Inittab was the original way of doing things for AT&T, BSD copied that, and SysV grafted /etc/init.d onto it. Slowly other unices followed (alas!).


Some history seems in order.

There wasn't really an original way of doing things, as in First Edition Unix this stuff, including starting up mel's da program, was simply hard-coded into the init program itself. One can enjoy seeing /usr/mel/da and the rest in the resurrected 1st Edition source.

By the time of Seventh Edition and 4BSD, init was running /etc/rc and terminals were listed in /etc/ttys. The BSDs stuck with this for 2 to 3 decades more (depending from the BSD). AT&T on the other hand changed to an inittab system with run-levels in System 3 at the start of the 1980s.

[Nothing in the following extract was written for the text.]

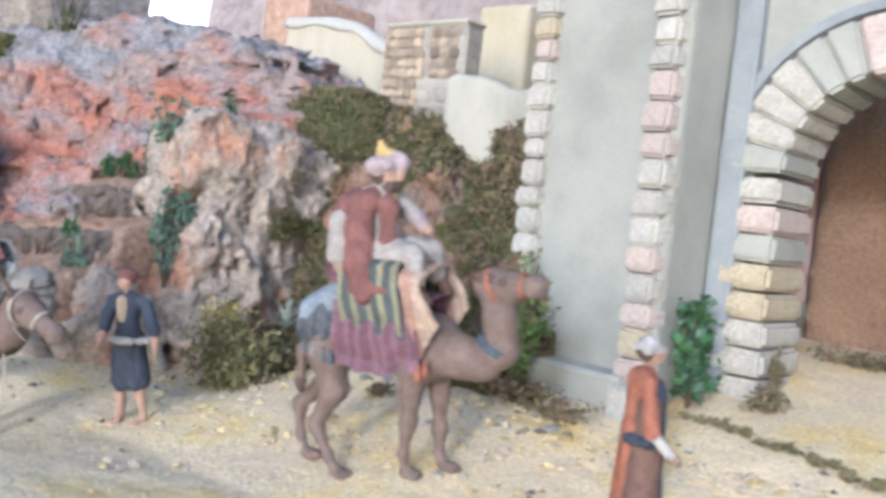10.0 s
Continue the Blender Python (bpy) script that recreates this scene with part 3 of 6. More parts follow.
# ---- colours of small things ----
BARK = grainy("bark", [(0.3, (0.10, 0.065, 0.045)), (0.7, (0.20, 0.14, 0.10))], 60, 0.9, 0.001)
STONE = grainy("wall_stone", [(0.3, (0.33, 0.315, 0.295)), (0.5, (0.53, 0.505, 0.47)), (0.68, (0.69, 0.665, 0.62))], 26, 0.9, 0.003, 180, island=0.35)
STONE_WARM = grainy("warm_stone", [(0.25, (0.34, 0.25, 0.20)), (0.5, (0.45, 0.36, 0.30)), (0.75, (0.52, 0.45, 0.39))], 26, 0.9, 0.003, 180, island=0.3)
QUOIN = grainy("quoin_stone", [(0.25, (0.38, 0.368, 0.333)), (0.5, (0.471, 0.46, 0.425)), (0.75, (0.54, 0.535, 0.506))], 22, 0.9, 0.003, 170, island=0.10)
QUOIN_OCHRE = grainy("quoin_ochre", [(0.25, (0.425, 0.368, 0.265)), (0.6, (0.529, 0.471, 0.356))], 22, 0.9, 0.003, 170, island=0.10)
QUOIN_PINK = grainy("quoin_pink", [(0.25, (0.426, 0.358, 0.336)), (0.6, (0.526, 0.459, 0.431))], 22, 0.9, 0.003, 170, island=0.10)
PIER_STONE = grainy("pier_stone", [(0.25, (0.60, 0.46, 0.34)), (0.5, (0.68, 0.58, 0.46)), (0.8, (0.74, 0.68, 0.59))], 30, 0.9, 0.003, 170, island=0.25)
MOSS = [coloured("moss_green", (0.135, 0.155, 0.058), 0.95), coloured("moss_bright", (0.205, 0.205, 0.080), 0.95), coloured("moss_brown", (0.180, 0.140, 0.080), 0.95)]
MOSS_DARK = [coloured("moss_shade", (0.140, 0.142, 0.066), 0.95), coloured("moss_olive", (0.24, 0.215, 0.095), 0.95), coloured("moss_umber", (0.19, 0.135, 0.095), 0.95), coloured("moss_dry", (0.29, 0.205, 0.135), 0.95)]
IVY = [coloured("ivy_bright", (0.165, 0.28, 0.045), 0.5), coloured("ivy_mid", (0.095, 0.18, 0.04), 0.5), coloured("ivy_deep", (0.055, 0.12, 0.04), 0.5), coloured("ivy_red", (0.24, 0.13, 0.05), 0.6)]
IVY = IVY[:3] * 3 + IVY[3:]
GREEN = [coloured("leaf_green", (0.065, 0.19, 0.06), 0.6), coloured("leaf_dark", (0.05, 0.13, 0.05), 0.6)]
JADE = [coloured("leaf_jade", (0.115, 0.215, 0.14), 0.6), coloured("leaf_sea", (0.18, 0.28, 0.21), 0.6)]
SILVER = [coloured("leaf_silver", (0.36, 0.42, 0.37), 0.8), coloured("leaf_sage", (0.22, 0.28, 0.22), 0.8), coloured("leaf_pale", (0.46, 0.51, 0.45), 0.8)]
DRY = [coloured("dry_brown", (0.19, 0.13, 0.10), 0.95), coloured("dry_grey", (0.25, 0.19, 0.155), 0.95), coloured("dry_dark", (0.12, 0.085, 0.07), 0.95)]
PURPLE_LEAF = coloured("flower_purple", (0.18, 0.09, 0.16), 0.8)
YELLOW_LEAF = coloured("flower_yellow", (0.75, 0.55, 0.10), 0.8)
WHITE_LEAF = coloured("flower_white", (0.70, 0.72, 0.62), 0.8)
AGAVE_GREEN = coloured("agave_green", (0.055, 0.19, 0.075), 0.45)
AGAVE_PALE = coloured("agave_pale", (0.36, 0.42, 0.37), 0.6)
HIDE = coloured("camel_hide", (0.215, 0.152, 0.130), 0.75)
HIDE_BROWN = coloured("camel_brown", (0.165, 0.082, 0.068), 0.75)
HIDE_DARK = coloured("camel_shade", (0.13, 0.085, 0.075), 0.8)
GOAT = coloured("goat_grey", (0.185, 0.168, 0.160), 0.85)
GOAT_PALE = coloured("goat_pale", (0.27, 0.25, 0.24), 0.85)
GOAT_DARK = coloured("goat_dark", (0.13, 0.115, 0.11), 0.85)
SHEEP = coloured("sheep_wool", (0.42, 0.28, 0.13), 0.95)
SHEEP_PALE = coloured("sheep_face", (0.55, 0.43, 0.28), 0.9)
FLESH = coloured("painted_flesh", (0.50, 0.30, 0.22), 0.6)
FLESH_DARK = coloured("painted_dark_flesh", (0.12, 0.07, 0.055), 0.6)
WHITE = coloured("cloth_white", (0.48, 0.465, 0.465), 0.85)
BLUE = coloured("cloth_blue", (0.085, 0.12, 0.17), 0.8)
NAVY = coloured("cloth_navy", (0.055, 0.07, 0.11), 0.8)
SKY_BLUE = coloured("cloth_sky", (0.20, 0.37, 0.43), 0.8)
BROWN = coloured("cloth_brown", (0.20, 0.11, 0.085), 0.85)
MAROON = coloured("cloth_maroon", (0.24, 0.10, 0.09), 0.85)
BLACK = coloured("cloth_black", (0.045, 0.04, 0.042), 0.85)
GREY = coloured("cloth_grey", (0.24, 0.25, 0.25), 0.85)
TAN = coloured("cloth_tan", (0.48, 0.35, 0.23), 0.85)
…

In the AT&T world, inittab was soon augmented and superseded, within a decade. By the time of System 5 Release 4 in 1988 handling of terminal login had been moved out of inittab to the Service Access Facility, specifically to ttymon. IBM AIX likewise gained the System Resource Controller in version 3.1 two years later, and reduced the number of run-levels actually used to just 1 (everything in inittab being marked as run level "2"). This left comparatively very little in inittab on those systems and in practice did away with the run-level system on Unix in the AT&T side of the universe.

By 1990.

Yes, run-levels and a lot of /etc/inittab were obsolete before Linux was even invented.

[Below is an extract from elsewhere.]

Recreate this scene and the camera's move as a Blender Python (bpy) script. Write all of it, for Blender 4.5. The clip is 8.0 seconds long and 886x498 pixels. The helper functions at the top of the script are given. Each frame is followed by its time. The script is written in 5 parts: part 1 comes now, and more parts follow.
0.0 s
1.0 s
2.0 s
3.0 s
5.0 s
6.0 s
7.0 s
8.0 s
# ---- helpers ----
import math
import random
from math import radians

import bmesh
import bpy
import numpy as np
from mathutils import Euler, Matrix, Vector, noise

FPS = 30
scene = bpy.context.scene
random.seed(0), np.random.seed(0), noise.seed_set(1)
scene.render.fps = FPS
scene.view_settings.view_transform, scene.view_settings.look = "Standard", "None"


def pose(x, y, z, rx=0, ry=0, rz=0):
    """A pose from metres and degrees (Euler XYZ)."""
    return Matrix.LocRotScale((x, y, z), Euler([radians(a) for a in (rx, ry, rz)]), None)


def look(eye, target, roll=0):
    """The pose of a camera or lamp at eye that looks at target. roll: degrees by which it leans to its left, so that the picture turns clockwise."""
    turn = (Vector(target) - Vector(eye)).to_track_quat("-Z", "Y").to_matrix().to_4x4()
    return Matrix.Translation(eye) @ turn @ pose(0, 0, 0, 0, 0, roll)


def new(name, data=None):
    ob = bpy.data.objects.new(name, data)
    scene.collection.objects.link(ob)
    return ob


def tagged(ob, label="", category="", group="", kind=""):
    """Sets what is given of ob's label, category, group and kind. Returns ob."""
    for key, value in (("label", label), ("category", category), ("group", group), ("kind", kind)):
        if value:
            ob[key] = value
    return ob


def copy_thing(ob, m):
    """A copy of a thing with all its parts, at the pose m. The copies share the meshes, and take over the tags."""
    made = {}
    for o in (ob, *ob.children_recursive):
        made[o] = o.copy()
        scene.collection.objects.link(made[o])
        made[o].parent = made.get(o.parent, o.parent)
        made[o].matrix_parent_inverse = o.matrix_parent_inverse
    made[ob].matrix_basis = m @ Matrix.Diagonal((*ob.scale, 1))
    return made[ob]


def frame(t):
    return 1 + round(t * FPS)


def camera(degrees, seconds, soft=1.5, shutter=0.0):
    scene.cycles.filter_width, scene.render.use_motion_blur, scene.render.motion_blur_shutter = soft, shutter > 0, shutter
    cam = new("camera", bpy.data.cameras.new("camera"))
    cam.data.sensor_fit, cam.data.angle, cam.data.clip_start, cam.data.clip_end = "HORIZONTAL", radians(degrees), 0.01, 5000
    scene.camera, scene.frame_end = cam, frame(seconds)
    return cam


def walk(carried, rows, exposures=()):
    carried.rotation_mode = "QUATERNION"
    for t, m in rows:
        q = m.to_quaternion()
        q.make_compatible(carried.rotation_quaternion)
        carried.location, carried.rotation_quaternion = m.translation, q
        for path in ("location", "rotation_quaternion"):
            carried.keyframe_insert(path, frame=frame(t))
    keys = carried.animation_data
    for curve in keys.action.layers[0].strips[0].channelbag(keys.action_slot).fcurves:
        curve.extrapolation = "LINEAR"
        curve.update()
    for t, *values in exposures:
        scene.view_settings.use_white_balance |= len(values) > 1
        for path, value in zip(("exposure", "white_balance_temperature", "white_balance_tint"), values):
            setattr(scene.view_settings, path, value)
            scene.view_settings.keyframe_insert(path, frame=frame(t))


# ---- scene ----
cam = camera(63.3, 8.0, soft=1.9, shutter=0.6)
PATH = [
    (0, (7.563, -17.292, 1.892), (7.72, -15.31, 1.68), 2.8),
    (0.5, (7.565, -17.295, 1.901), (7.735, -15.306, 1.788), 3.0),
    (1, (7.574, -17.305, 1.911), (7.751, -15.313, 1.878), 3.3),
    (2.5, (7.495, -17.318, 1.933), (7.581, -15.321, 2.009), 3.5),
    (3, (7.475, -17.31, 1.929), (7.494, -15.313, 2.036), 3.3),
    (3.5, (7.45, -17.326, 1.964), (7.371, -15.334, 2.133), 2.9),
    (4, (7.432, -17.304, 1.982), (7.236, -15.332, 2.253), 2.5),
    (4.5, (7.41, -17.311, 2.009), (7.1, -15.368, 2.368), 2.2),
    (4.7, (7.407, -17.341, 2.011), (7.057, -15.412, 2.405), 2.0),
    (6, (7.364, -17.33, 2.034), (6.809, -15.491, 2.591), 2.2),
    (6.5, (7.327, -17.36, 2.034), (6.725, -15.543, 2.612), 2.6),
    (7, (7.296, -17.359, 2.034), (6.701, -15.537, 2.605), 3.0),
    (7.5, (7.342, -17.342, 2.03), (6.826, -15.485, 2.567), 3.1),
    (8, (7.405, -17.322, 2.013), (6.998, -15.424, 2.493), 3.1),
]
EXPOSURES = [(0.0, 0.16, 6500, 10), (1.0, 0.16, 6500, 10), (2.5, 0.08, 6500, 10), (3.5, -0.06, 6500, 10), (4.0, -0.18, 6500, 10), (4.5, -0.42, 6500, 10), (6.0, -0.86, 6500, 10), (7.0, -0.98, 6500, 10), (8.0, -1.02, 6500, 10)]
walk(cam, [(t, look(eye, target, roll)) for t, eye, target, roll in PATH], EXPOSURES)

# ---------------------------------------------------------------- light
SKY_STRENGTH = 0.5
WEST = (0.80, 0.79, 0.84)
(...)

* http://jdebp.eu./FGA/run-levels-are-history.html

Two years after that Miquel van Smoorenburg cloned the old System 5 init+rc system for Minix, but did not clone the more recent Service Access Facility or anything like the SRC; meaning that terminal login was back to the old inittab way of operating, inittab was back to being full of stuff, and run-levels were back. Most Linux operating systems adopted it. van Smoorenburg init had several different rcs to accompany it. By the late 1990s there were so-called sysv-rc, the van Smoorenburg one, and file-rc developed from Winfried Truemper's r2d2. van Smoorenburg init itself did not stay static, splitting the old single user mode into emergency and rescue modes in 1995, although it took about 5 years for the names to fully catch on.

* http://jdebp.eu./FGA/emergency-and-rescue-mode-bootstrap.html

In the BSD world, things were quite turbulent as well, as the edit-this-single-monolithic-shell-script system was proving troublesome in real world use. One paper from the 1991 LISA conference published by USENIX talked about how /etc/rc.local had accrued all of the very same problems of /etc/rc that had caused /etc/rc.local to be split out in the first place. FreeBSD re-engineered /etc/rc.local into an /etc/rc.local.d/ system with drop-in files in 1995, and outright got rid of /etc/rc.local in 1998. (The commit that deleted it was made by one Matthew Dillon, after encouragement from Jordan Hubbard.) There was a big discussion at the end of the decade, which culminated in Mewburn rc replacing the old /etc/rc in NetBSD 1.5 in 2000, and in FreeBSD in 2002. Mewburn rc did not have run levels, and learned from experience of van Smoorenburg rc, organizing things so that rc scripts were (as intended and often, but alas far from always) a few lines of variable assignments and just two commands. Gentoo's OpenRC went down the same route years later in 2007. Debian's variant of van Smoorenburg rc started going down the same route almost as long again after that, in 2014.

OpenBSD was the lone holdout, hanging on to the old 4BSD way until 2011 when it switched to a system similar to, but not the same as, Mewburn rc.

* http://jdebp.eu./FGA/rc.local-is-history.html

In the Linux world, there were then simpleinit, jinit, minit (once packaged and part of Debian), runit-init (still packaged and part of Debian) depinit, GNU dmd, pinit, initng, eINIT, upstart, finit, systemd, nosh system-manager, s6-rc, and Epoch. Over the same period, Solaris switched to the SMF and MacOS switched to launchd.